Make an exact transcription of the material, leaving out all images.

_____

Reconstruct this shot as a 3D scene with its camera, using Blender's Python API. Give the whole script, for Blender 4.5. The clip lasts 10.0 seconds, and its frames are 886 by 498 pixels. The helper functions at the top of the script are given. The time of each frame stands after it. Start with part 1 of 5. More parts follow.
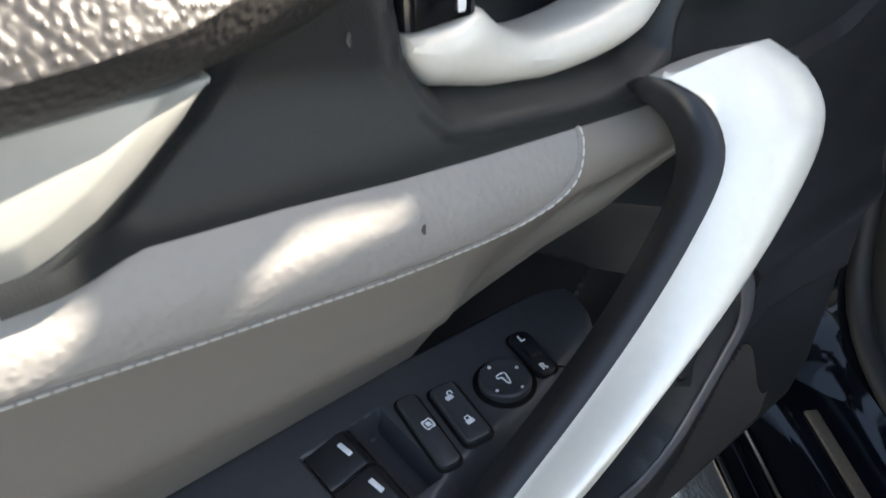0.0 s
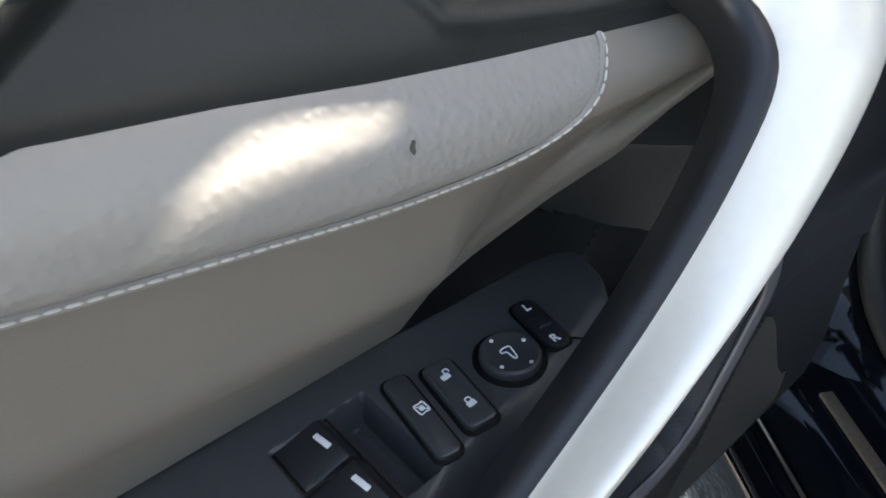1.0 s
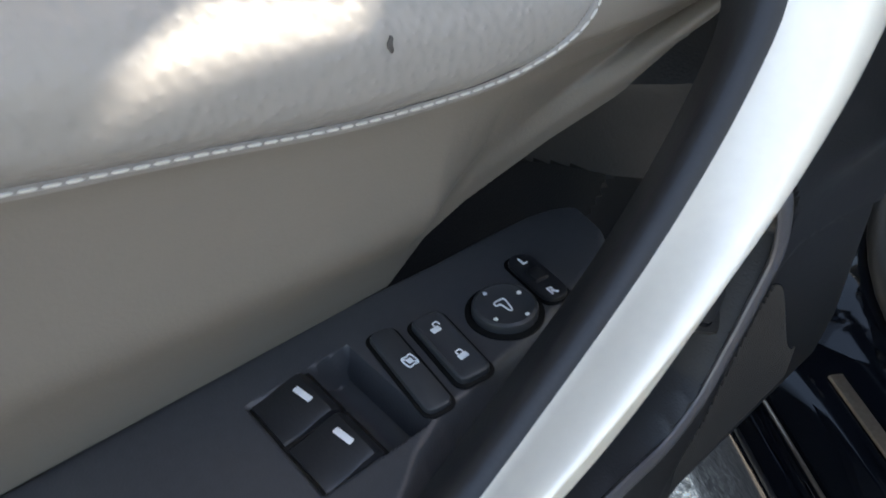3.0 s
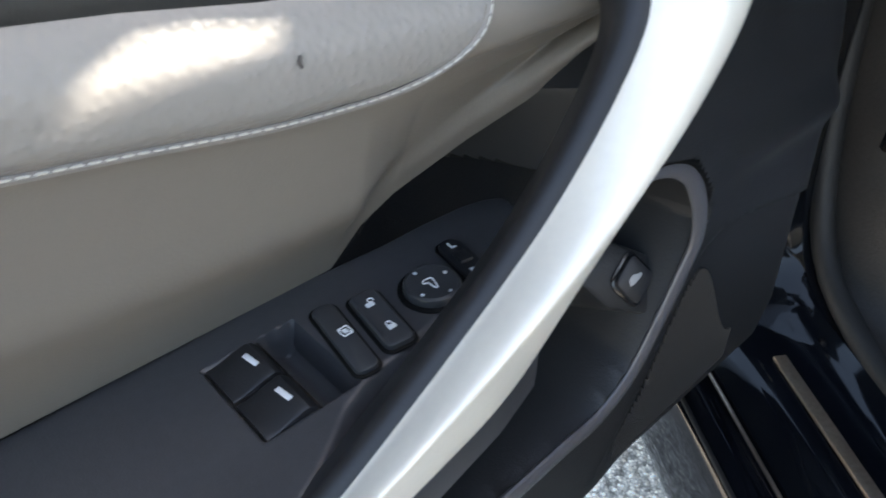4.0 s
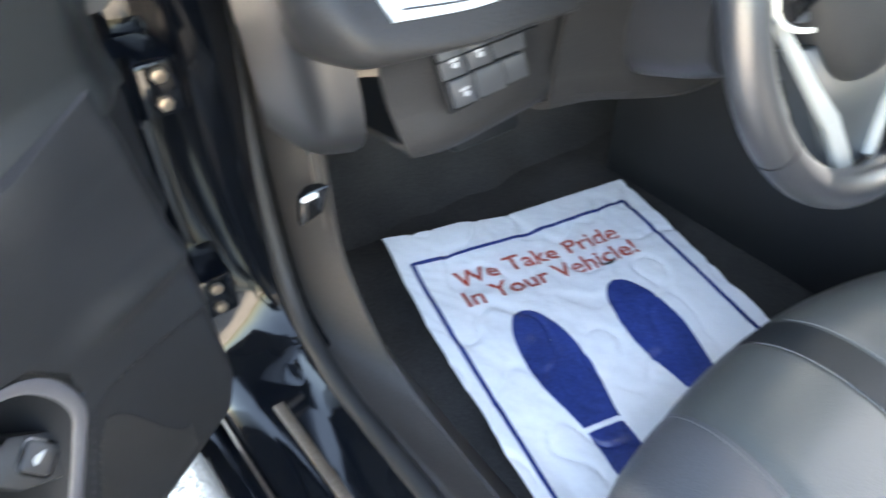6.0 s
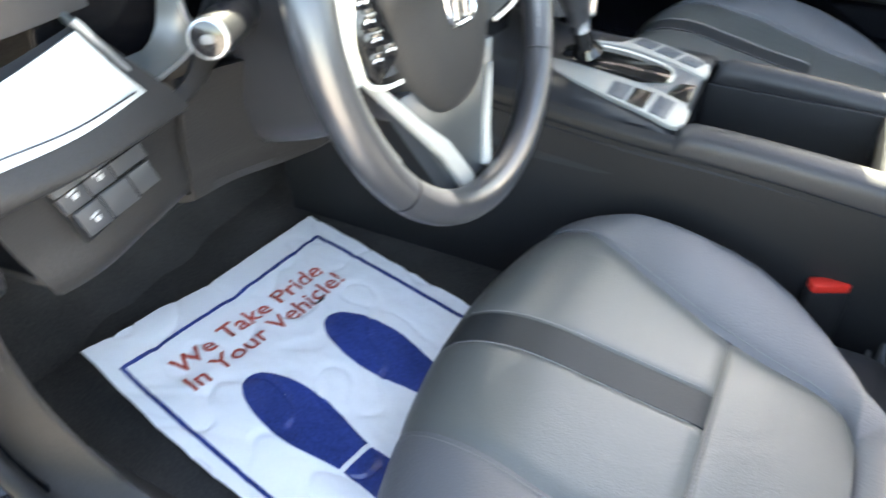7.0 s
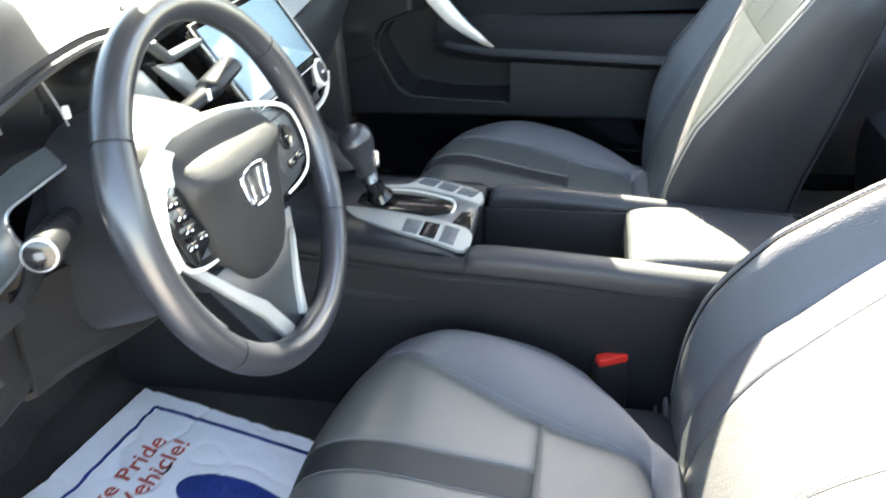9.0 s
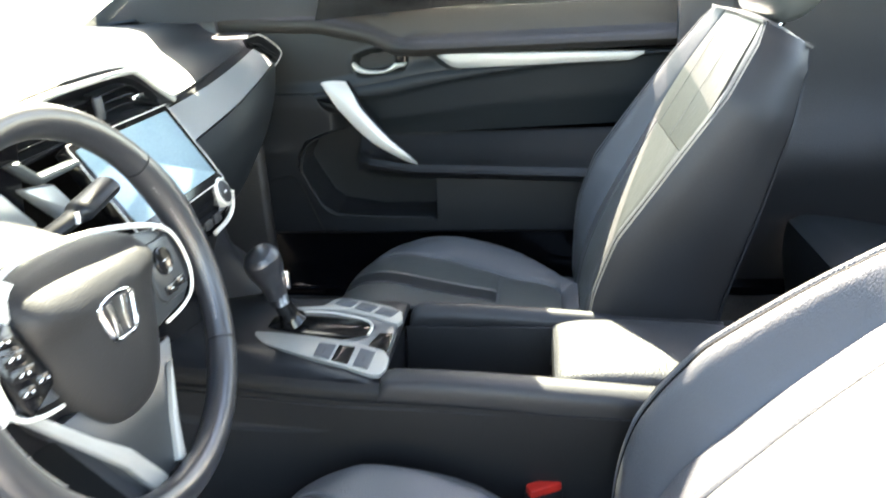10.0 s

_____

▶ Solution for this exercise:
Reconstruct this shot as a 3D scene with its camera, using Blender's Python API. Give the whole script, for Blender 4.5. The clip lasts 10.0 seconds, and its frames are 886 by 498 pixels. The helper functions at the top of the script are given. The time of each frame stands after it. Start with part 1 of 5. More parts follow.
0.0 s
1.0 s
3.0 s
4.0 s
6.0 s
7.0 s
9.0 s
10.0 s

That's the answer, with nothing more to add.